Comme d'habitude, quelque chose la taraudait, là, dans le ventre. L'impression d'un malheur. Comme chaque fois qu'elle déposait ses enfants à la garderie. Ou les perdait de vue dans la cour l'été, l'automne ou l'hiver. Il y avait aussi le printemps où, là encore, quelque chose la taraudait. Elle avait refusé d'avoir une piscine pour éviter. Elle n'osait pas y penser. Et lorsqu'ils cherchaient une maison à acheter, avant qu'ils trouvent celle-ci qui n'était pas aussi bien, il y en avait une autre qui était mieux, plus belle, plus grande, plus neuve, mais avec une piscine. Et qui aurait coûté le même prix que celle-là. Mais il y avait une piscine.

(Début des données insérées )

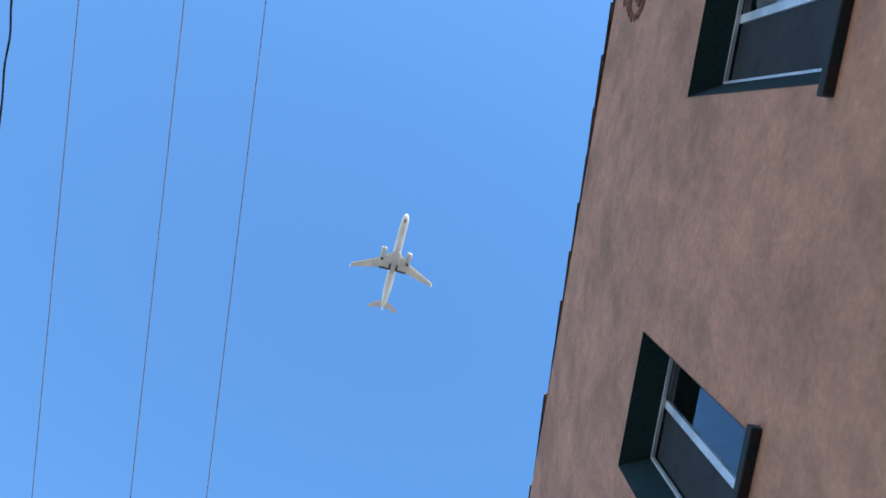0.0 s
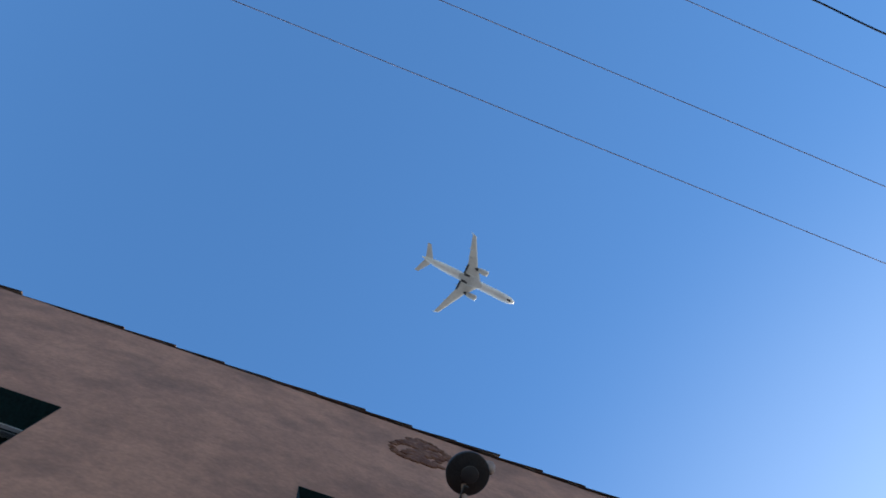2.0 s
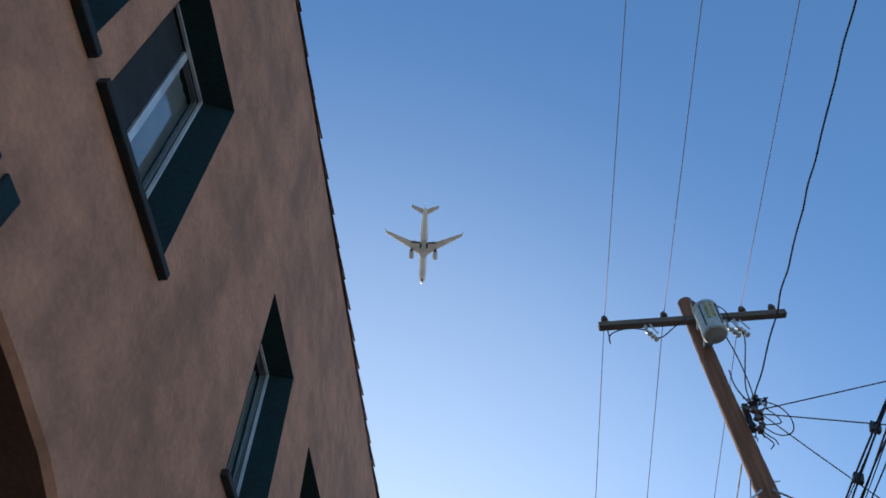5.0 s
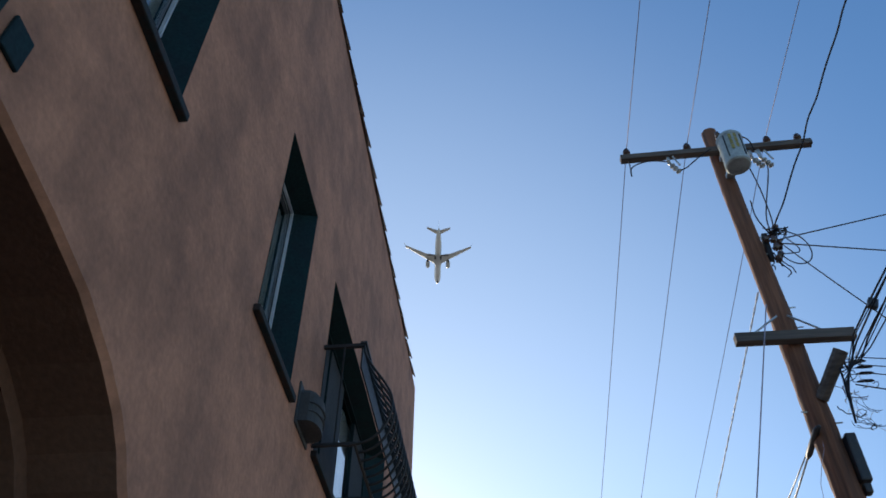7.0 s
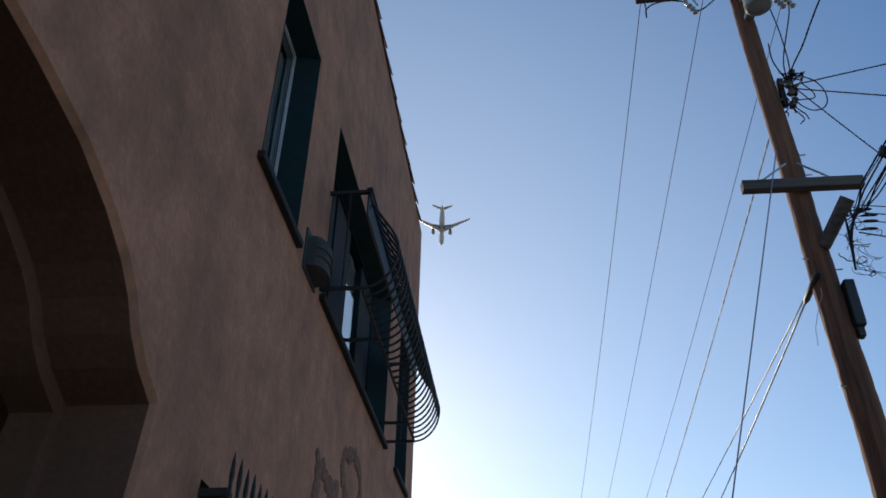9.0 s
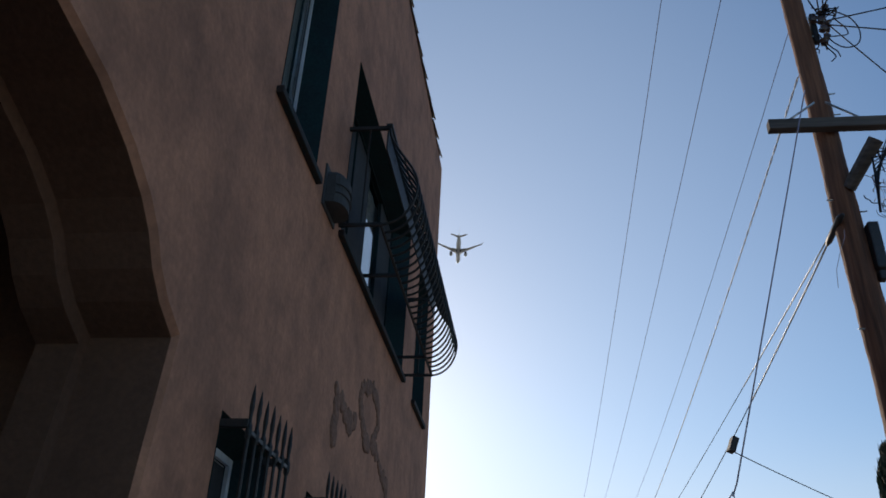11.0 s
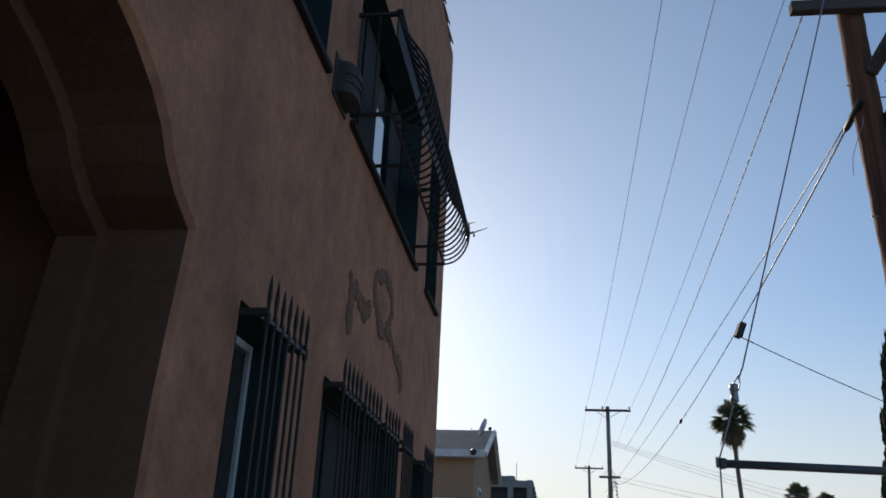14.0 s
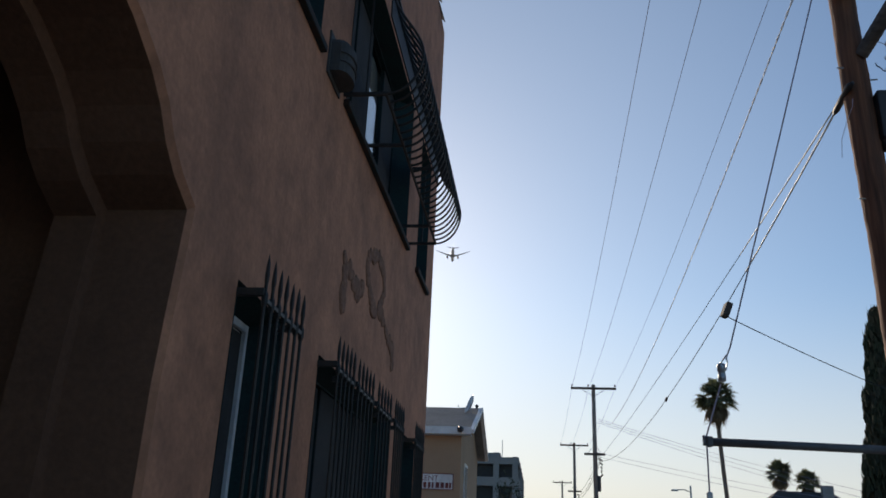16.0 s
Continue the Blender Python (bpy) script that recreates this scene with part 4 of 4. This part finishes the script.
    for zf in (7.2, 6.9, 6.7):
        wire("telephone_cable", "far telephone cable along the street", sagging((4.45, 46, zf), (4.3, 71, zf - 0.1), 0.5, 14), 0.013, CABLE)


def far_pole(y, x, top, arm_half, low_arm=True):
    p = thing("utility_pole", "distant pale wooden utility pole with crossarm, haze in its colour", "utility pole", group="far utility poles", at=(x, y, 0))
    part("pole", a_tube([(0.06, 0, -0.2), (0.0, 0, top)], [0.145, 0.105], 10), FAR_WOOD, p, smooth=True)
    arm = part("crossarm", a_box(-arm_half, arm_half, -0.15, -0.04, top - 0.28, top - 0.16, bevel=0.01), ARM_WOOD, p)
    for s in (-1, 1):
        part("brace", a_tube([(s * 0.65, -0.1, top - 0.26), (s * 0.1, -0.12, top - 0.62)], 0.02, 4), GALVANISED, p)
    for dx in (-arm_half + 0.07, -0.28, arm_half - 0.07):
        pin_insulator(arm, dx, -0.1, top - 0.16, 1.0)
    if low_arm:
        part("crossarm", a_box(-0.55, 0.55, -0.15, -0.04, 7.05, 7.17, bevel=0.01), ARM_WOOD, p)
        for s in (-1, 1):
            part("brace", a_tube([(s * 0.35, -0.1, 7.17), (s * 0.08, -0.12, 7.5)], 0.016, 4), GALVANISED, p)
        for i in range(5):
            part("cable_fitting", a_tube([(0.2 + 0.05 * i, -0.1, 6.9 - 0.2 * i), (0.42 - 0.03 * i, -0.1, 6.75 - 0.2 * i)], 0.04, 5), CABLE, p)
        part("terminal_box", a_box(0.12, 0.3, -0.1, 0.1, 5.2, 6.0, bevel=0.02), LAMP_METAL, p)
    return p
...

Courageusement, comme des milliers d'autres comme elle, elle se lança dans la nature.

Et la nature n'avait aucune envie de voir tous ces gens. Et elle ferait tout pour manifester son mécontement. Comprenez. Aujourd'hui, je me sens mal. Ça ne va pas bien. Vous voyez bien que ça ne va pas bien. Vous n'avez qu'à regarder. Il y a du vent, de la neige, du vent qui souffle la neige, de la glace, on n'y voit rien. Et, malgré tout, vous vous lancez dans mon ventre, mon univers. Je vais vous en faire baver.

Elle avait mal au ventre en pensant à une catastrophe possible. Elle passa en revue tout ce qu'elle aurait pu oublier ou faire de travers. Elle avait beau réfléchir, elle se rappelait très bien avoir fermé les ronds du poèle et débranché le grille-pain. Ce n'était donc pas de cette catastrophe là qu'il fallait avoir peur.

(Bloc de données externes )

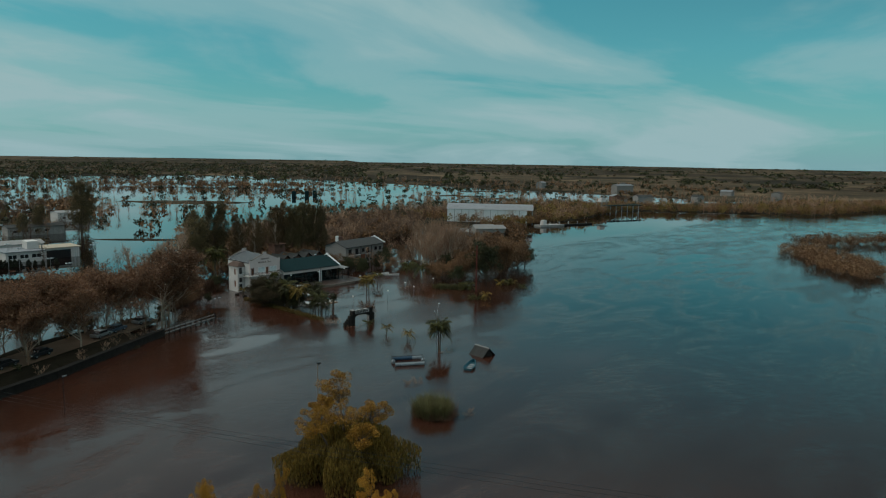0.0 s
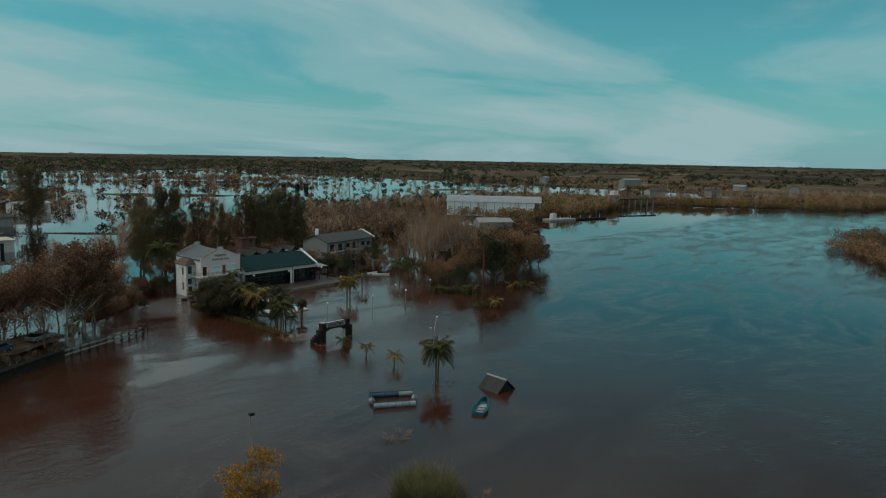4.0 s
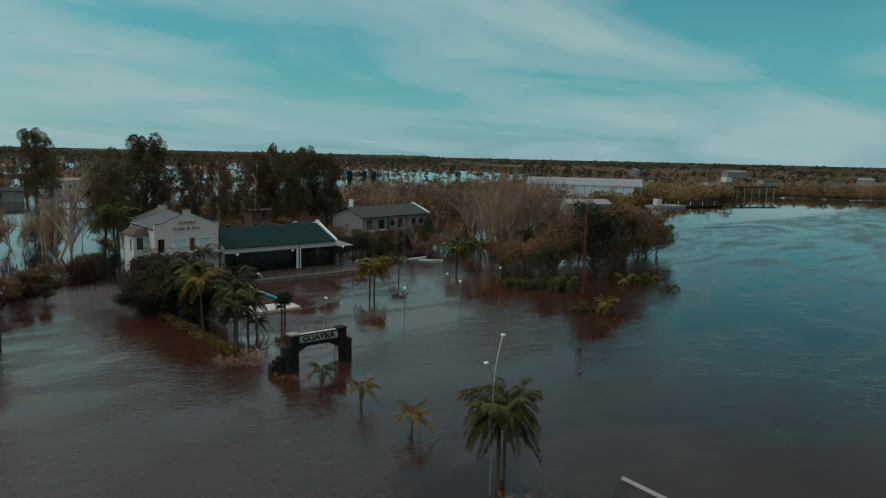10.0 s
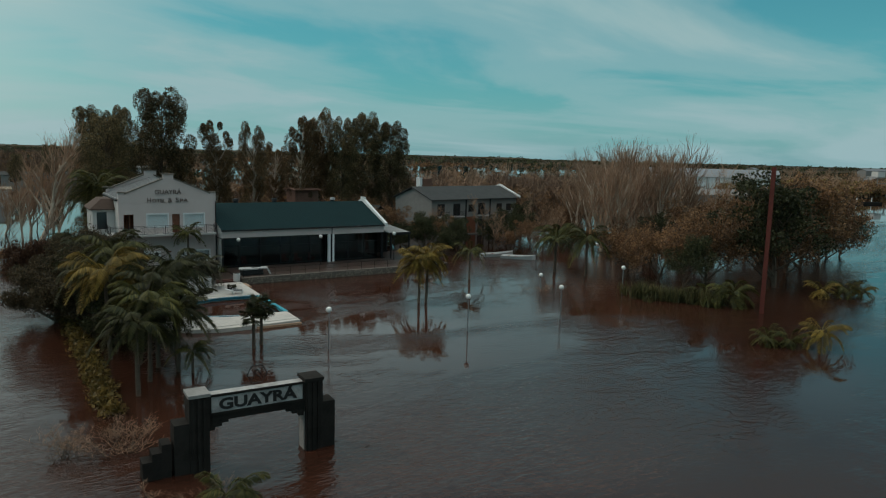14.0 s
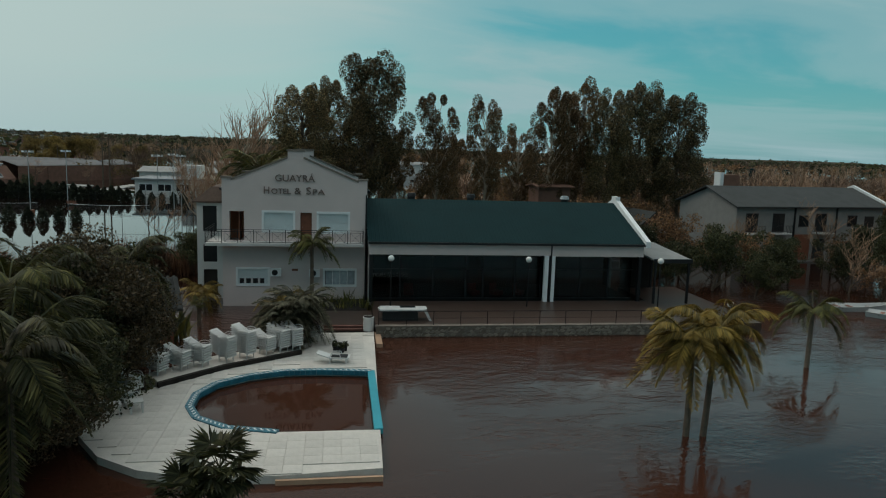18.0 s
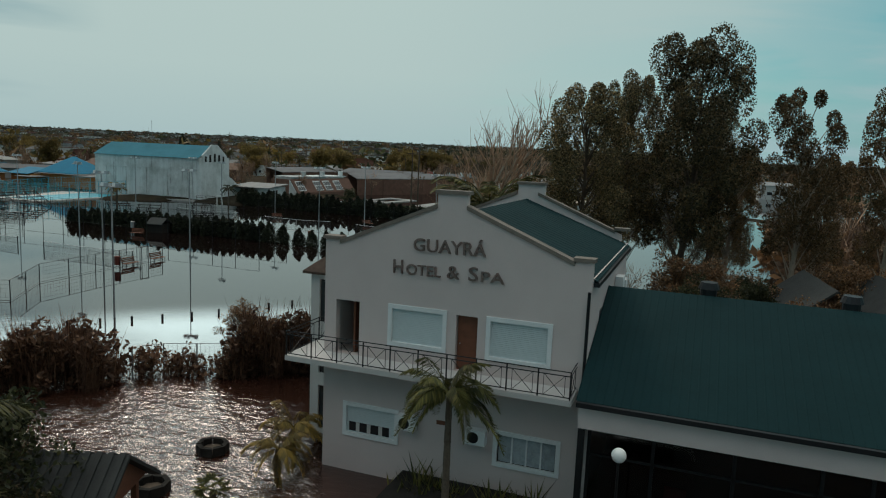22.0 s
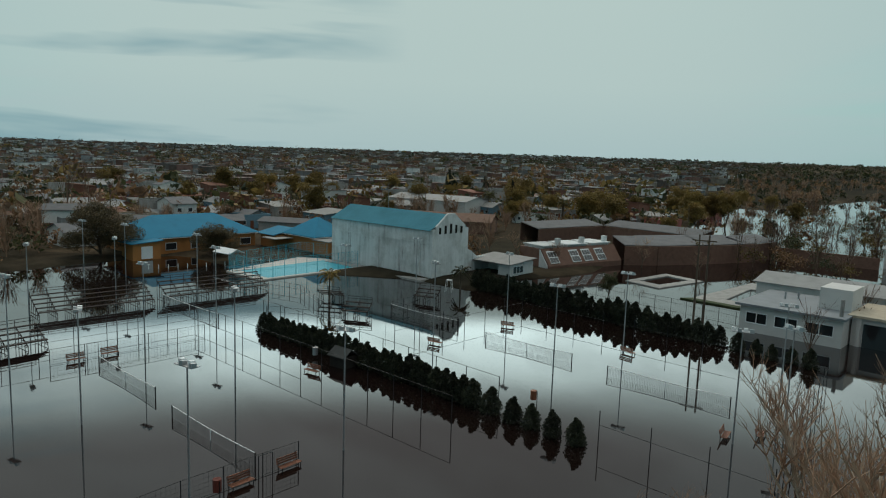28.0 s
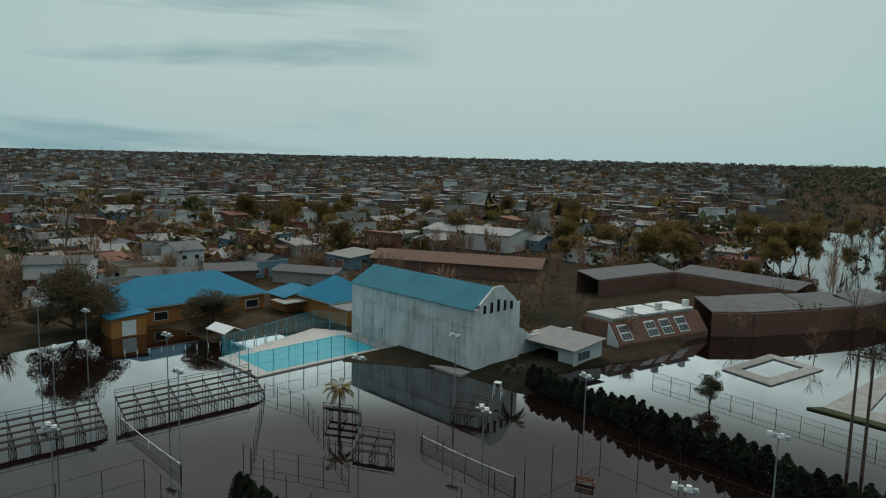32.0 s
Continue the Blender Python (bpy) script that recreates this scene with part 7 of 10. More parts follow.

Elle pensa à la soeur de sa mère qu'on avait amené d'urgence à l'hôpital malgré qu'elle insiste pour dire qu'elle n'avait qu'une grippe et que c'est pour ça qu'elle était allé à la clinique. Ce genre de phrase était logique et possible mais le reste de ces autres mots étaient confus. Et il lui arrivait de ne pas savoir qui elle était et où elle était et ce qu'elle y faisait.

Qu'est-ce qu'elle avait pu oublier.

Elle se rassura ensuite avec l'idée que son mari se lèverait dans un instant et verrait immédiatement si quelque chose cloche. Il avait le don pour ce genre de détail.
Quelques temps plus tard, son mari se leva. Ou, plutôt, son réveil matin particulier, celui avec des roues, celui qui était rouge et se mettait à rouler quand l'heure était venu, celui qui roulait sur le dessus du buffet, qui roulait en rond et finissait par se jeter à terre ou tomber et qui sur le sol roulait encore en faisant un bruit, un bruit. Et impossible de le rattraper tant il roulait partout. C'était l'idée de l'inventeur du machin qui avait eu des bruits. Vous ne pouvez vous réveiller. Quand le réveil sonne, vous ne faites que peser sur snooze et vous vous rendormez jusqu'à ce qu'il soit trop tard et que vous soyez encore en retard. Avec mon invention, vous ne dormirez plus. Mon réveil démoniaque vous fuira et il sera impossible de l'agripper. Et tous les efforts que vous ferez, tout à fait inutilement, vous réveilleront enfin. Et mon but dans la vie sera atteint: vous amenez à l'heure au bureau.
C'est tout à fait le genre de chose qui s'était passé. Sauf qu'il n'avait même pas pu le rejoindre, il se cachait sous le lit et hurlait comme un bébé. Un bébé électronique avec une sonnerie ou une sirène.